[Dataset content]
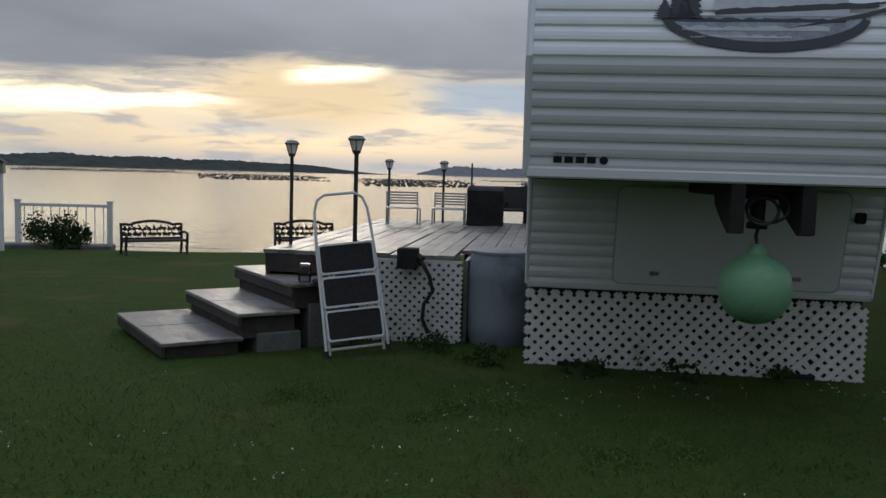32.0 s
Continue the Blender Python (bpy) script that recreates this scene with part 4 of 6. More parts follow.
    # bedroom window, hatches, stripes, lamps, logo bars
    window(tr, 1.04, 1.92, 2.265, 2.79, -0.012, -1)
    stripes = ((1.362, 1.335), (1.325, 1.285), (1.27, 1.195), (1.18, 1.16))
    for a, b in stripes:
        part("stripe", Geo().box(1.52 + (1.39 - b) * 0.25, -0.0165, b, 4.06, -0.0135, a), DECAL_DARK, tr, "dark navy stripe")
    hatch = part("utility_hatch", Geo().prism(rounded(0.36, 0.60, 0.03), -0.03, -0.012, "y"), PANEL, tr, "white side hatch", at=pose(1.95, 0, 1.06))
    part("hinge", Geo().tube([(-0.17, -0.02, -0.28), (-0.17, -0.02, 0.28)], 0.012, 6), PANEL, hatch)
    hatch = part("storage_hatch", Geo().prism(rounded(1.02, 0.43, 0.03), -0.03, -0.012, "y"), PANEL, tr, "white side hatch", at=pose(2.85, 0, 0.955))
    for a in (-0.4, 0.4):
        part("latch", Geo().box(a - 0.03, -0.045, -0.17, a + 0.03, -0.028, -0.145, 0.006), GALV, hatch)
    part("power_inlet", Geo().box(3.5, -0.04, 0.95, 3.58, -0.012, 1.03, 0.015), PANEL, tr)
    part("warning_sticker", Geo().box(1.60, -0.0165, 1.02, 1.68, -0.0145, 1.22), PANEL, tr)
    part("warning_sticker", Geo().tube([(1.64, -0.019, 1.15), (1.64, -0.0165, 1.15)], 0.032, 14), AMBER, tr)
    for z in (1.10, 1.06):
        part("warning_sticker", Geo().box(1.615, -0.0185, z, 1.665, -0.0165, z + 0.025), DECAL_DARK, tr)
    part("side_marker", Geo().box(0.075, -0.045, 1.70, 0.16, -0.012, 1.745, 0.012), AMBER, tr)
    part("clearance_lamp", Geo().box(1.28, -0.03, 1.40, 1.33, -0.01, 1.43, 0.008), SHADE_BOARD, tr)
    face = pose(-0.10, 0, 1.97, 0, math.degrees(math.atan2(0.35, 0.89)), 0) @ pose(0, 0, 0, 0, 0, -90)
    # on the sloping front: x runs from the near corner to the far one (reversed), z up the slope
    for v in (0.22, 1.17, 2.11):
        part("front_marker", Geo().box(-v - 0.05, -0.05, 0.70, -v + 0.05, -0.012, 0.74, 0.012), RED_LENS if v > 1.5 else PANEL, tr, at=face)
    low = pose(0.05, 0, 1.39, 0, -math.degrees(math.atan2(0.15, 0.58)), 0) @ pose(0, 0, 0, 0, 0, -90)
    for i in range(4):
        part("dealer_badge", Geo().box(-2.23 + i * 0.058, -0.0165, 0.058, -2.185 + i * 0.058, -0.0145, 0.092), DECAL_DARK, tr, "dark dealer badge as bars", at=low)
    part("dealer_badge", Geo().box(-2.23, -0.0165, 0.104, -2.06, -0.0145, 0.111), DECAL_GREY, tr, at=low)
    part("dealer_badge", Geo().tube([(-1.97, -0.0165, 0.075), (-1.97, -0.0145, 0.075)], 0.022, 14), DECAL_DARK, tr, at=low)
    part("front_vent", Geo().box(-0.17, -0.035, 0.045, -0.08, -0.012, 0.085, 0.006), SHADE_BOARD, tr, at=low)
    for z in (2.147, 1.768):
        part("seam", Geo().box(-0.02 if z > 2 else -0.04, -0.0115, z - 0.004, 4.06, -0.009, z + 0.004), DECAL_GREY, tr, "thin dark panel seam")
    part("seam", Geo().box(-WIDE + 0.02, -0.0145, 0.361, -0.02, -0.012, 0.369), DECAL_GREY, tr, "thin dark panel seam", at=face)
    # brand bars on the slope and on the side
    letters(tr, face @ pose(-1.60, -0.0175, 0.545), (0.19, 0.125, 0.19, 0.125, 0.125), (0.15, 0.14, 0.06, 0.13, 0.24), 0.035, 0.32, DECAL_DARK)
    letters(tr, face @ pose(-0.62, -0.0175, 0.55), (0.07, 0.07), (0.03, 0.05), 0.02, 0.2, DECAL_GREY)
    letters(tr, pose(0.60, -0.0175, 1.545), (0.125, 0.085, 0.125, 0.085, 0.085), (0.08, 0.08, 0.035, 0.075, 0.12), 0.025, 0.25, DECAL_DARK)
    letters(tr, pose(1.16, -0.0175, 1.53), (0.06, 0.06), (0.03, 0.05), 0.02, 0.2, DECAL_GREY)
    scenery(tr, face @ pose(-1.72, -0.0175, 0.06), 1.0)
    # slide-out room
    s = part("slide_out", Geo().box(4.30, -0.875, 0.745, 8.20, -0.845, 2.45), PANEL, tr, "slide-out room with smooth end wall")
    part("slide_floor", Geo().box(4.30, -0.844, 0.745, 8.20, 0.05, 0.78), INTERIOR, s)
    part("slide_ceiling", Geo().box(4.30, -0.844, 2.42, 8.20, 0.05, 2.45), INTERIOR, s)
    part("slide_rear_wall", Geo().box(8.17, -0.844, 0.781, 8.20, 0.05, 2.419), PANEL, s)
    hole, edge = [(-0.59, 1.655), (-0.231, 1.655), (-0.231, 2.155), (-0.59, 2.155)], [(-0.844, 0.781), (0.05, 0.781), (0.05, 2.419), (-0.844, 2.419)]
    end = Geo().add([(u, v, z) for u in (4.30, 4.33) for v, z in edge + hole], [f for k in range(4) for f in ((k, (k + 1) % 4, 4 + (k + 1) % 4, 4 + k), (8 + k, 12 + k, 12 + (k + 1) % 4, 8 + (k + 1) % 4), (4 + k, 4 + (k + 1) % 4, 12 + (k + 1) % 4, 12 + k), (k, 8 + k, 8 + (k + 1) % 4, (k + 1) % 4))])
    part("slide_end_wall", end, PANEL, s, "smooth white end wall with a window")
    sk = side_skin([(4.31, 0.7), (8.20, 0.7), (8.20, 2.46), (4.31, 2.46)], 0.745, 2.45, -0.876, -1)
    part("slide_skin", sk, ALU, s)
    part("slide_roof", Geo().box(4.27, -0.92, 2.45, 8.23, 0.0, 2.485, 0.012), GREY_SKIRT, s)
    for u in (4.30, 8.20):
        part("slide_corner", Geo().box(u - 0.022, -0.905, 0.735, u + 0.022, -0.865, 2.455, 0.008), BLACK_RUBBER if u < 5 else PANEL, s)
    part("wall_gap", Geo().box(4.09, -0.02, 0.55, 4.298, -0.008, 2.56).box(4.298, -0.02, 2.45, 8.30, -0.008, 2.56), BLACK_RUBBER, s, "black rubber seal round the slide-out")
    part("slide_floor_edge", Geo().box(4.29, -0.89, 0.68, 8.21, 0.02, 0.745), SHADE_BOARD, s)
    # end window faces the front of the trailer
    w = part("end_window", ring(rounded(0.42, 0.56, 0.06), rounded(0.36, 0.50, 0.05), -0.025, 0.0), BLACK_RUBBER, s, "black-framed window in the slide-out end", at=pose(4.30, -0.41, 1.905, 0, 0, -90))
    pane = part("pane", Geo().prism(rounded(0.37, 0.51, 0.05), -0.012, -0.004, "y"), SEE_THROUGH, w)
    pane.visible_shadow = False
    part("frame", ring(rounded(0.46, 0.60, 0.07), rounded(0.42, 0.56, 0.06), -0.012, 0.0), PANEL, w)
    window(s, 4.73, 5.96, 1.625, 2.15, -0.888, -1, -0.06, True)
    window(s, 6.54, 7.82, 1.635, 2.15, -0.888, -1, 0.0, True, mirrored=True)
    for a, b in ((1.225, 1.205), (1.19, 1.12), (1.10, 1.085)):
        part("stripe", Geo().box(4.33, -0.8935, b, 8.18, -0.8905, a), DECAL_DARK, s, "dark navy stripe")
    hatch = part("water_heater_door", Geo().prism(rounded(0.9, 0.32, 0.03), -0.905, -0.888, "y"), PANEL, s, at=pose(5.18, 0, 0.91))
    part("latch", Geo().box(0.3, -0.92, -0.02, 0.36, -0.9, 0.02, 0.006), GALV, hatch)
    scenery(s, pose(6.75, -0.8965, 1.14), 0.95, -1)
    # roof things
    for u, w_, h in ((3.27, 0.56, 0.33), (5.98, 1.25, 0.29)):
        cov = part("roof_vent_cover" if u < 4 else "air_conditioner", Geo().box(u - w_ / 2, 0.52, 3.05, u + w_ / 2, 1.22, 3.22 + h, 0.06), ROOF_SKIN, tr, "white moulded roof cover")
        part("cover_base", Geo().box(u - w_ / 2 - 0.05, 0.47, 3.05, u + w_ / 2 + 0.05, 1.27, 3.235, 0.01), GREY_SKIRT, cov)
    for u, v, h in ((0.55, 0.35, 0.05), (3.6, 0.35, 0.05), (3.77, 0.18, 0.14)):
        part("roof_pipe", Geo().tube([(u, v, table(cap, u) - 0.03), (u, v, table(cap, u) + h)], 0.03, 8), SHADE_BOARD, tr)
    part("antenna", Geo().tube([(3.55, 0.5, 3.2), (3.55, 0.5, 3.95)], 0.0025, 5), GALV, tr)
    return tr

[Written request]
From the listing above, copy every line that holds the string "with".

[Result of this exercise]
Continue the Blender Python (bpy) script that recreates this scene with part 4 of 6. More parts follow.
    s = part("slide_out", Geo().box(4.30, -0.875, 0.745, 8.20, -0.845, 2.45), PANEL, tr, "slide-out room with smooth end wall")
    part("slide_end_wall", end, PANEL, s, "smooth white end wall with a window")